朱美霞瞥了自家弟弟一眼,说:“你少跟着胡说八道,我跟你三姐夫是真爱。”
容姐听得要吐了:“什么真爱!我老公是被你用情蛊控制了,你好不要脸啊!”
朱美霞的脸色已经恢复正常,冲她挑衅一笑:“你有证据吗?没有证据的话,你就是在污蔑我,我可以报警抓你。正好警察也在,你可别再次进牢里。”
想到上次容姐叫保镖把她揍进医院,而她被席牧云威胁写下谅解书,她就感到一阵憋屈。
那时候她刚把情蛊下到席牧云身体里,还没有完全控制住席牧云,席牧云偶尔是清醒的。那次被揍,席牧云刚好维持着清醒,威胁她如果不写谅解书,就不把财产转给她。她当时很想得到席家的财产,于是只能写下谅解书,幸好席牧云也把一部分财产转给了她。后来她仔细想一想,其实她根本没必要顺着席牧云,反正席牧云迟早会被她彻底控制,她到时候再让席牧云把财产转让给她就好。

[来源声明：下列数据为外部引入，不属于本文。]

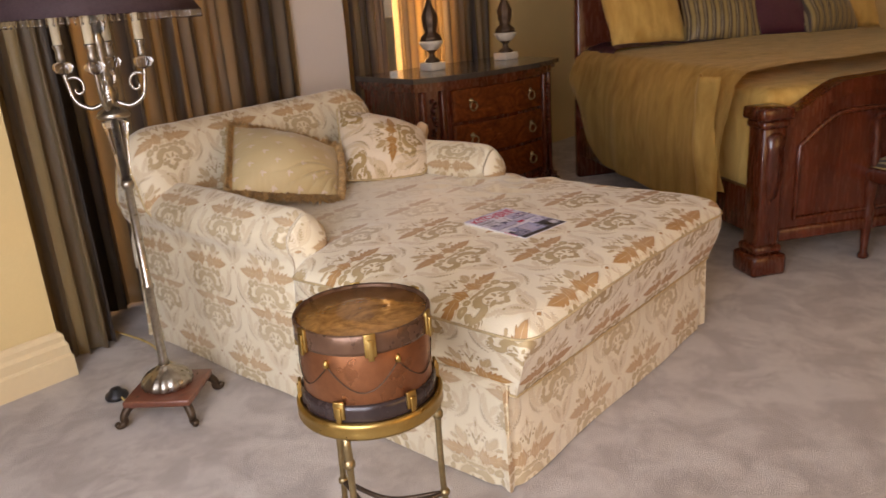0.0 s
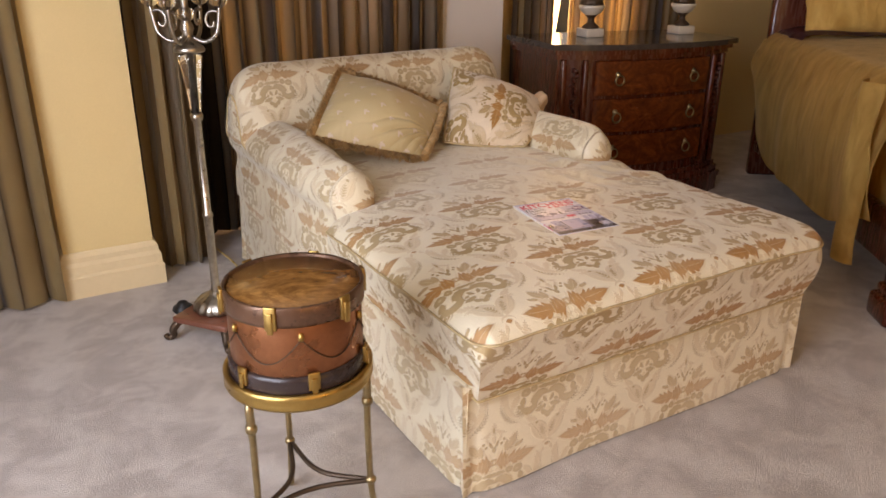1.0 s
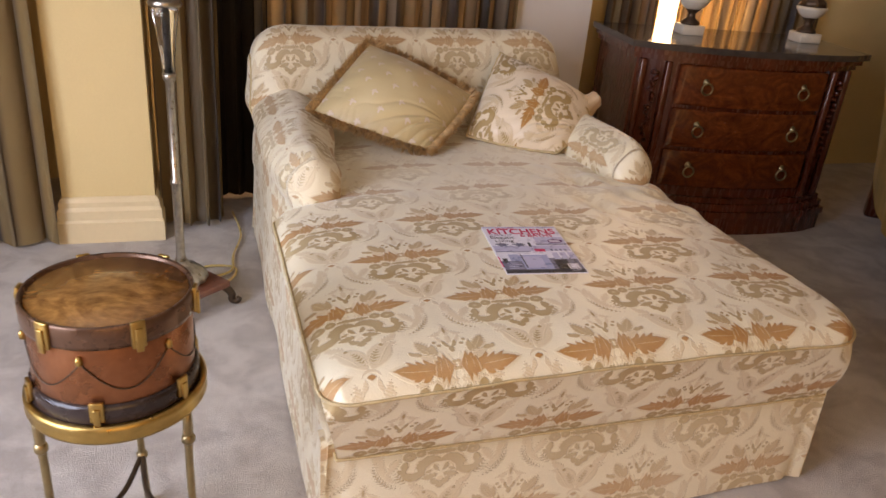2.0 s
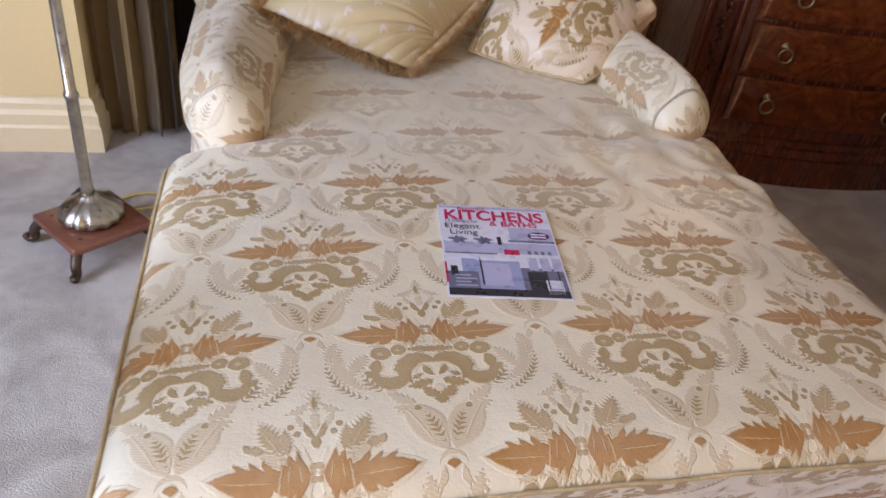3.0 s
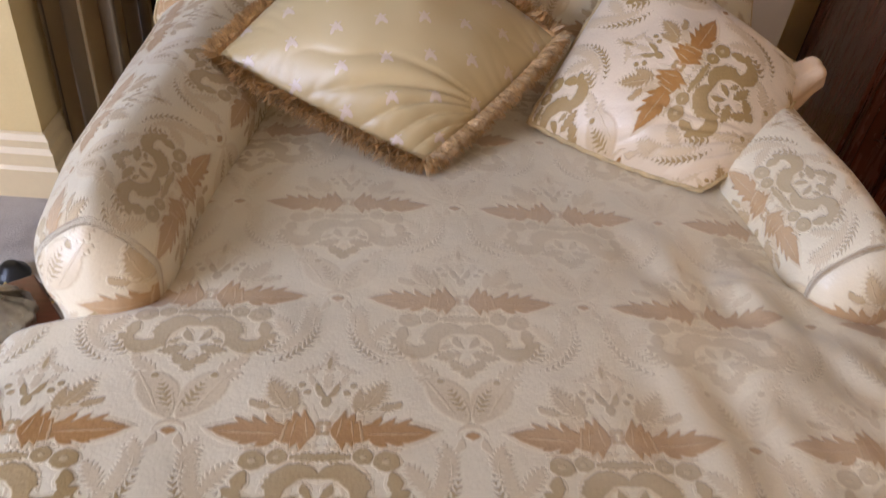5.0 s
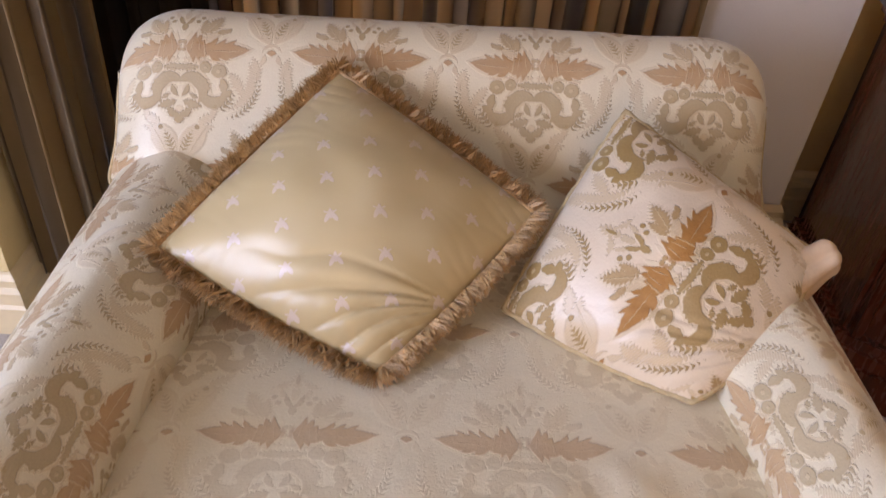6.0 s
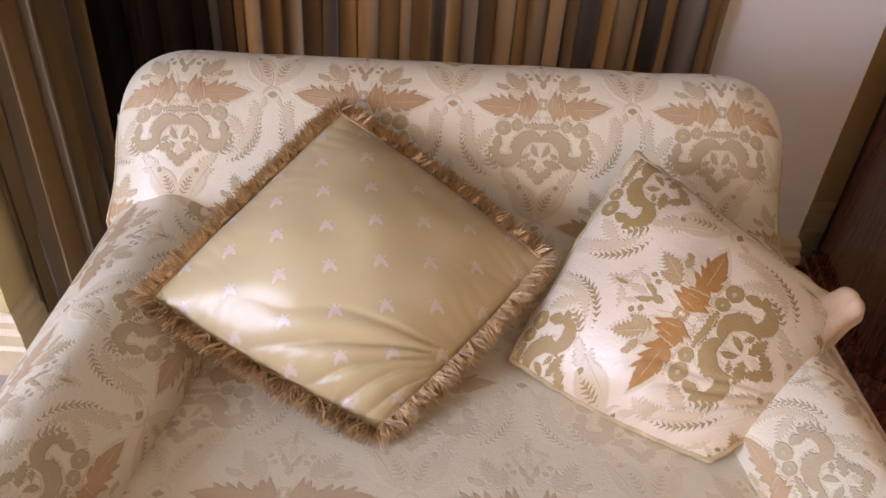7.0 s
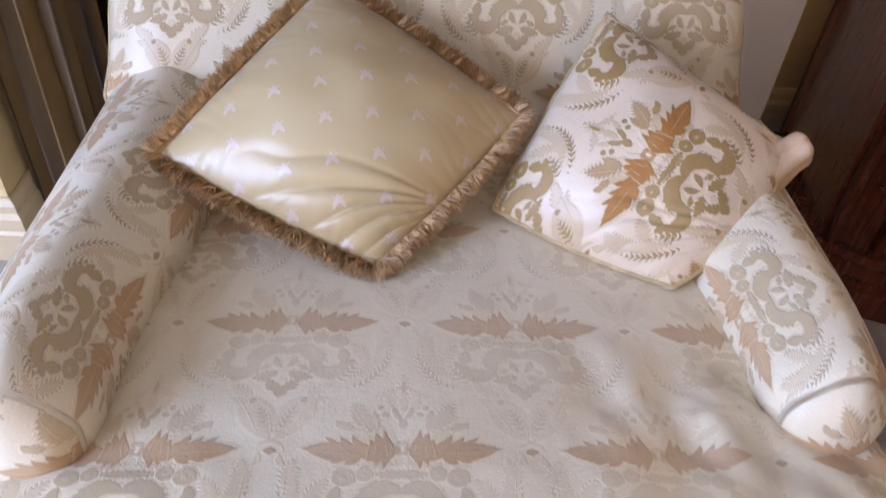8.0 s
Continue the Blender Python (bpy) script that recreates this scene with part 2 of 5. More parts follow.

不过,席牧云真是个硬骨头,哪怕现在她已经差不多控制住他,但每次她一碰他,他就会干呕。
想到这里,她不由怨毒地盯着容姐,她想不通这个老女人到底有什么魅力,能让席牧云这样优秀的男人一直惦记着,哪怕中了情蛊也要为这个老女人守身如玉。
容姐显然也想到了当初的谅解书,恍然道:“看来你只会下情蛊,不会别的邪术,不然看你这睚眦必报的性格,你肯定早就来报复我。”
季木棉:“她的确只会下情蛊,这情蛊是当初她去西南旅游时,无意间从一个将死的蛊师手中得到的。那蛊师跟人斗法失败,濒临死亡,临终前见到朱美霞,让朱美霞把他送去医院,然后留了这对情蛊给朱美霞作为报答。”
闻言,朱美霞的眉头紧紧皱了起来。
本来她听季木棉的声音是个年轻人,想着就算容初这老女人请来了道士,肯定本事也不怎么样,但此刻听到季木棉一下子算出情蛊的来历,她心里顿时生起浓浓的警惕。
季木棉对容姐说:“咱们还是先把你老公体内的情蛊取出来,你老公正被情蛊折磨,情况不太好,应该很痛苦。”
这下子容姐也急了,立即点头:“好好好,我马上去找我老公……”
季木棉:“他被关在一楼左侧第一间卧室。”
容姐立刻看向为首的警察。
警察冲她点点头。
不管怎么说,席牧云如今还是容初的丈夫,容初怀疑席牧云被囚禁,警方当然是要帮她找人的。
朱美霞一看警察和容姐要去一楼卧室,立刻挡住他们:“你们不能随便进我的房间!”
容姐冷笑:“你一看就是在心虚!”
朱美霞不搭理她,转头冲朱小弟吼:“你是死人啊,赶紧帮忙挡住他们啊!”
“可是三姐,他们……他们是警察啊……”朱小弟缩了缩脖子,怯怯地说着,躲到了他父母身后。
弹幕将这一幕看在眼里,都有些狐疑。